MOUNTAIN VIEW COUNTY - Financial reserves held by rural municipalities are an important part of planning for future projects, including the maintenance of vital infrastructure, says Al Kemmere.

The president of the Rural Municipalities of Alberta (RMA) association and a Mountain View County councillor, Kemmere says a newly-released report from the association gives an overview of municipal financial reserves, their role in supporting effective municipal planning.

The Understanding Municipal Financial Reserves report was released with the intention of informing the public, stakeholders and decision-makers as to the importance of financial reserves and their effectiveness as an alternative to other means of financing large municipal capital projects, such as debt financing, he said.

“Financial reserves have been an important aspect of municipal planning in Alberta for many years, and as our report demonstrates, are only becoming more widely used,” Kemmere said in a press release.

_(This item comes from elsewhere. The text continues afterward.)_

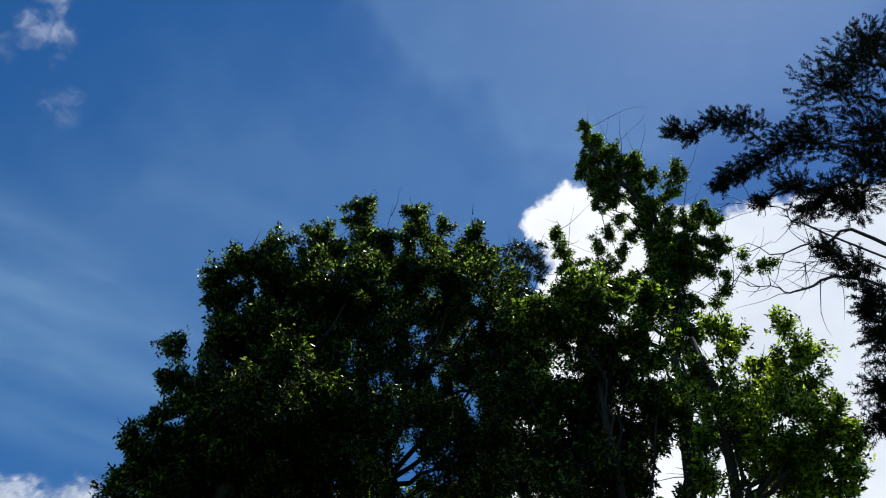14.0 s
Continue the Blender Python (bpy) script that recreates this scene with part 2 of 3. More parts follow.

“I would encourage anyone under the impression that financial reserves are an indication of municipal wealth to read the report, as it clearly demonstrates that nearly all municipalities use reserves, and many save for many years to support major capital projects such as a bridge replacement or wastewater treatment facility.”

Financial reserves can be compared to a savings account for municipalities, he said.

A municipality will direct a small portion of its annual revenues to various reserves each year, which are usually restricted for specific purposes, such as large capital projects or for ongoing management of municipal infrastructure such as roads and water systems, he said.

Reserves can also be unrestricted and used as a contingency in the event of an unforeseen expense, he said.

As of 2018, 90.3 per cent of rural municipalities’ financial reserves were restricted, a figure which has steadily increased each year since 2014.

“Not only do financial reserves support long-range planning, they also help prepare municipalities to weather unexpected financial challenges and economic ups and downs,” he said.

“Without reserves, municipalities may be forced to increase taxes or reduce service levels to address reductions in taxes, grants or other sources of revenue.”

It is vital for policy makers to understand the importance of reserves for rural municipalities, he said.

 “Financial reserves are widely used by both urban and rural municipalities, and without them, municipalities would face the cost of borrowing, rely strictly on grants, or forego many major projects and ultimately reduce service levels for residents,” he said.